Secondly, time itself seems to have been created at the Big Bang event. This is a tough concept for people to grasp the implications of. Causality is the idea that X must happen before Y to get Z to happen. You have to throw a ball so it accelerates in the air, it won't just go from rest on a table to bouncing without some external force. When we see a mobile phone we know that that mobile phone must have been created somewhere, it didn't just pop out of existence. Cause and effect as the saying goes.
This law of causality is because "information" cannot travel faster than the speed of light. If the reverse were true, it would be possible to send a message and receive it before you have sent it which is a paradox.
An easy way to think of this is to think of time as just another variable in a co-ordinate system. You have 3 axis coming out from your body. The X axis runs across your chest and past your arms. The Y axis goes from your head to feet. The Z axis pierces through your chest and out of your back. Theoretically speaking you can now define any object in the Universe in relation to your own personal axis. An apple in front of you might be at [0, 0, 5]. A plane above your head might be at [0, 500, 0]. Somebody stood shoulder to shoulder might be at [3, 0, 0]. The point is that now you have a way of defining the position of every object in the entire Universe and despite what my missus said, I'm defining the centre of the Universe to be myself.
[bigimg]http://i.imgur.com/k7Z4zkr.png[/bigimg]
So that apple in front of you is pretty well defined in your coordinate system. Sort of. You see that apple is moving at the exact same speed as you; the speed that the Earth moves, so you don't notice it moving. Just like where you can drive down the motorway and if you match the speed of the car next to you then you can look across and it's sort of like none of you are moving.
What if you wanted to define the exact position of Mars? Using the position of your coordinate system, you calculate it at [1000, 80000, 700] write it down and continue on your merry way. The problem here is that if I come along the day after, find the [0, 0, 0] of the coordinate system (so come at you with a tape measure essentially) then start measuring until I hit the point you have defined. Unfortunately Mars is not there as you moved and Mars have moved. So the way to get around this is to define a point in time as a fourth figure we can use. We can say that Mars is at X axis value of 1000, Y axis value of 80000 and Z axis value of 700 but tack on the t value of lets say 232323. This now perfectly describes where Mars is in the entire Universe when you measured it.
The point I'm making here is that the t value (the time value) is an intricate part of how you have to measure position in the Universe. Time is not a spatial dimension like width or height, but it is a marker that informs spatial dimensions.
Now, we know through a series of very clever experiments and theorising by Einstein and others that the global speed limit in the Universe is 299,792,548 metres a second almost exactly. This isn't negotiable; other things might warp it but anything that travels inside our Universe has that speed limit.

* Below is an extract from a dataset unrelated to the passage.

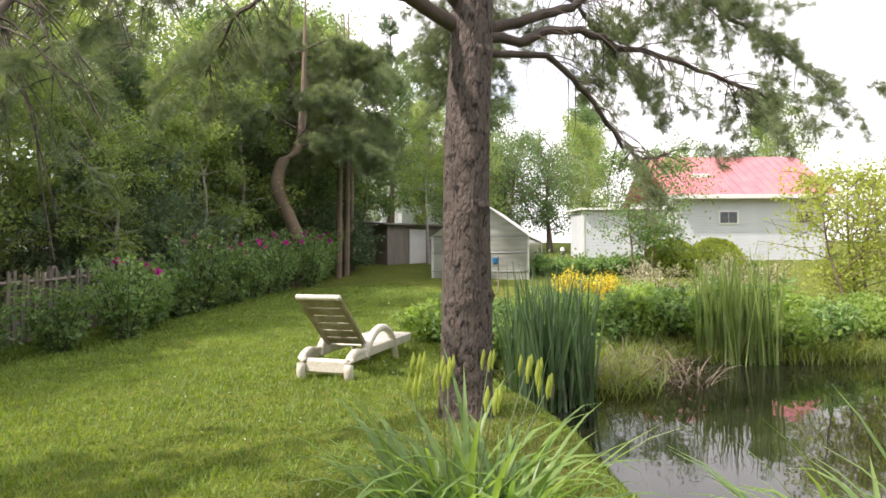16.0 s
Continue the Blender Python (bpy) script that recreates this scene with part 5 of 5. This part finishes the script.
# shed and tall pale house at the back
sh = thing("shed", (10.6, 27.6, ground_at(10.6, 27.6)), "small grey timber shed behind the far greenhouse", "shed")
part("wall", build("wall", [box(-1.6, -1.4, -0.2, 1.6, 1.4, 1.6, 0.02)]), MAT["wood_grey"], sh)
part("roof", build("roof", [turned(box(-1.9, -1.7, 0, 1.9, 1.7, 0.09, 0.02), pose(0, 0, 1.66, 4, 0, 0))]), MAT["slab"], sh)
part("door", build("door", [box(-0.5, -1.46, -0.1, 0.35, -1.405, 1.4, 0.01)]), MAT["trim"], sh)
th = thing("house", (21.9, 43.0, ground_at(21.9, 43.0)), "tall pale house far off behind the trees", "house")
part("wall", build("wall", [box(-3.2, -3, -0.5, 3.2, 3, 6.2, 0.03)]), MAT["siding"], th)
part("roof", build("roof", [(np.array([(-3.6, -3.4, 6.1), (3.6, -3.4, 6.1), (3.6, 3.4, 6.1), (-3.6, 3.4, 6.1), (-3.6, 0, 8.4), (3.6, 0, 8.4)]), np.array([(0, 1, 5, 4), (2, 3, 4, 5)])),
                            (np.array([(-3.6, -3.4, 6.1), (-3.6, 3.4, 6.1), (-3.6, 0, 8.4), (3.6, -3.4, 6.1), (3.6, 3.4, 6.1), (3.6, 0, 8.4)]), np.array([(0, 2, 1), (3, 4, 5)]))]), MAT["trim"], th)
for x in (-1.8, 1.2):
    wd = part("window", build("window", [box(x, -3.06, 3.6, x + 1.0, -3.01, 5.0, 0.01)]), MAT["trim"], th)
    part("pane", build("pane", [box(x + 0.08, -3.08, 3.68, x + 0.92, -3.065, 4.92)]), MAT["pane"], wd)

# ---------------------------------------------------------------- house with the red roof
H0, hd = np.array([16.6, 22.3]), np.array([0.8, -0.6])
hang = math.degrees(math.atan2(hd[1], hd[0]))
hz0 = ground_at(20, 19.5)
hs = thing("house", (0, 0, 0), "low pale-grey clapboard house with a pink-red metal roof", "house")
hs.matrix_basis = pose(H0[0], H0[1], hz0, 0, 0, hang)
X1, EV = 4.1, 2.95
HL = 11.0
part("wall", build("wall", [box(X1, 0.0, -0.5, HL, 5.5, EV, 0.02)]), MAT["siding"], hs)
part("annex_wall", build("annex_wall", [box(0.3, 0.6, -0.5, X1 - 0.01, 3.0, 2.3, 0.02)]), MAT["siding"], hs)
board = build("board", [box(0, -0.022, 0, 1, 0, 0.15, 0.004)])
board.materials.append(MAT["siding"])
for k in range(21):
    for x0, x1, y, top in ((X1, HL, -0.002, EV), (0.3, X1 - 0.01, 0.598, 2.3)):
        z = 0.02 + 0.14 * k
        if z + 0.14 < top:
            ob = new("board", board)
            ob.parent = hs
            ob.matrix_basis = pose(x0, y, z, -4, 0, 0) @ Matrix.Diagonal((x1 - x0, 1, 1, 1))
rf = part("roof", build("roof", [(np.array([(X1 - 0.3, -0.5, EV - 0.05), (HL + 0.4, -0.5, EV - 0.05), (HL + 0.4, 2.75, EV + 2.15), (X1 - 0.3, 2.75, EV + 2.15), (HL + 0.4, 6.0, EV - 0.05), (X1 - 0.3, 6.0, EV - 0.05)]),
                                  np.array([(0, 1, 2, 3), (3, 2, 4, 5)]))]), MAT["roof"], hs)
for k in range(34):
    x = X1 - 0.25 + 0.42 * k
    if x < HL + 0.4:
        part("roof_seam", build("roof_seam", [tube([(x, -0.5, EV - 0.035), (x, 2.75, EV + 2.165)], 0.018, 4)]), MAT["roof"], rf)
part("annex_roof", build("annex_roof", [turned(box(0.1, 0.3, 0, X1 - 0.02, 3.2, 0.10, 0.02), pose(0, 0, 2.31, 2, 0, 0))]), MAT["trim"], hs)
part("fascia", build("fascia", [box(X1 - 0.3, -0.54, EV - 0.22, HL + 0.4, -0.502, EV - 0.04, 0.008)]), MAT["trim"], hs)
part("corner_board", build("corner_board", [box(X1 - 0.06, -0.05, -0.3, X1 + 0.08, -0.026, EV - 0.25, 0.006)]), MAT["trim"], hs)
part("corner_board", build("corner_board", [box(0.24, 0.55, -0.3, 0.38, 0.574, 2.25, 0.006)]), MAT["trim"], hs)
for x, w in ((6.3, 0.75), (9.7, 0.75)):
    wn_ = part("window", build("window", [box(x - 0.08, -0.07, 1.62, x + w + 0.08, -0.03, 2.24, 0.01)]), MAT["trim"], hs)
    for q in range(2):
        part("pane", build("pane", [box(x + q * (w / 2 + 0.01), -0.085, 1.69, x + q * (w / 2 + 0.01) + w / 2 - 0.02, -0.072, 2.17)]), MAT["pane"], wn_)
ch_ = part("roof_hatch", build("roof_hatch", [turned(box(5.5, 0, 0, 6.3, 0.6, 0.35, 0.02), pose(0, 0.9, EV + 0.72, 0, 0, 0))]), MAT["trim"], hs)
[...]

Knowing now that that is our speed limit and that we travel in four dimensions, it might become a bit clearer what the point of the axis example was. It is the TOTAL speed that you can travel across all dimensions. The faster you go in one axis (let's say accelerating a ship in the Z axis or "going forward"), the slower you can go in all other axis (like the time axis). This is exactly WHY time dilation occurs, the phenomena where accelerating to the speed of light means that we experience time slower than those who aren't travelling at the speed. Because we move so quickly going forward the other dimensions don't move as quickly to compensate for the speed limit.
It's also why anything that doesn't have mass such as light can travel at exactly the Universal speed limit. The speed of light isn't the Universal speed limit, the speed of light is something travelling at the Universal speed limit because it has no mass therefore nothing in the X, Y or Z spatial dimensions to hold it back.
Going back to "information" and causality bearing this in mind. When you throw that ball, you have applied a force to it. When you send a signal, you have communicated through electromagnetism (or smoke signals, whatever). These things all have a physical property and exist in the X, Y and Z dimensions so can never reach the Universal speed limit. Using massless things such as light it is possible to communicate at the speed of light. But never past it because it would break the idea that things have to happen in an order.
However, the law of causality is just a byproduct of the existence of time. Time is a thing not just a human invention. A clock is a tool for measuring time like a ruler is a measurement for measuring distances. You can warp time using energy (such as a relativity spaceship thought experiment) just as you can warp distance by energy (through expansion). What we call time is the result of various forces in nature such as causality and entropy showing continual change. Change IS applied time. And if we're getting technical, energy is just the name we use for things that have the potential to inflict change in time.
Going back to the "before the Big Bang" non-question, it should now be clear about why it's one of those things that we cannot ever hope to explain without a major leap forward. This is attempting to define a period during which the t dimension didn't exist. If that doesn't exist then causality doesn't exist; energy as we know it doesn't exist, change doesn't exist. This is also one of the reasons why I don't believe the question even needs an answer. The idea of X happening before Y is a consequence of time. Time didn't exist so causality didn't exist. If causality didn't exist then nothing needed to happen to start something.